To facilitate this roadmap, the government has set policy goals to assist the exploration missions to the moon and Mars, develop space technology and related industries, train experts, bolster national security through space and lead international cooperation for space programs.

"For these goals, we will double our space-related budget within the next five years, and attract at least 100 trillion won ($74.7 billion) of investments," Yoon said. "We will transfer space technologies owned by public agencies to the private sector and organize a funding program to develop world-leading private space companies."

To carry out these goals, the president will chair the national space committee and the government will also establish the Korea Aerospace Administration (KASA).

The Ministry of Science and ICT said it launched a team dedicated to setting up KASA and began drawing up specific missions that the administration should pursue as well as strategies for launch vehicles, satellite technologies, space resources development and other goals.

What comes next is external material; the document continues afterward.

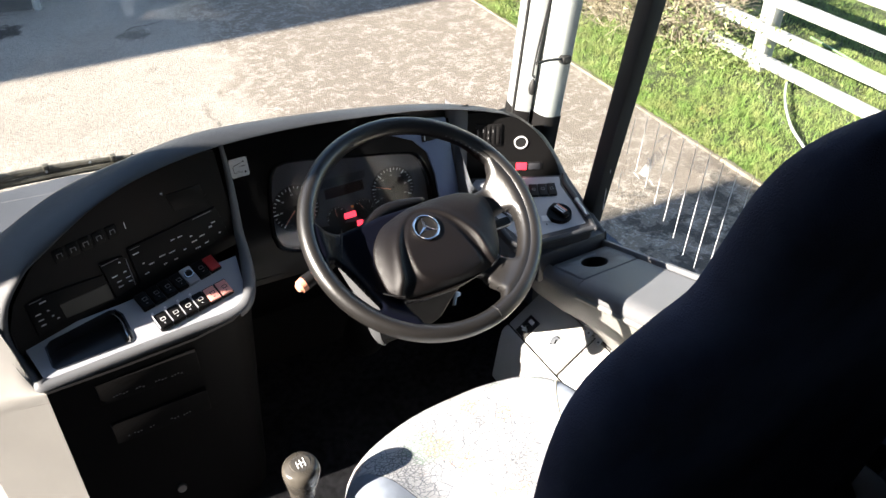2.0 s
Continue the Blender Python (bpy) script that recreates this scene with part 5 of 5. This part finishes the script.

Following the team's launch, the government will table a special act in the first quarter of next year calling for the establishment of KASA. If the bill is passed by the National Assembly in the second quarter, the administration will begin operations within that year.

"Korea has been showcasing its potential in space programs with its recent launches of the Nuri rocket and the Danuri lunar orbiter, and it is time for the government to assist its space ambitions by setting up national aerospace governance," First Vice Minister of Science and ICT Oh Tae-seog said.

Korea's efforts until now to strengthen its presence in space have been showing desirable outcomes this year, ushering in a new era of space exploration for the country.

The Nuri, also known as Korea Space Launch Vehicle-II, was successfully launched into space on its second liftoff attempt on June 21. It marked the country's first-ever locally-developed rocket, as its predecessor, the Naro, which was successfully launched in 2013, was based on Russian engine technology.

Two months later, the Danuri, also known as the Korea Pathfinder Lunar Orbiter, was sent into lunar orbit on Aug. 3, aboard SpaceX's Falcon 9 rocket launched from the United States. It was seen as Korea's first step to join the space economy following other advanced countries that are active in the field.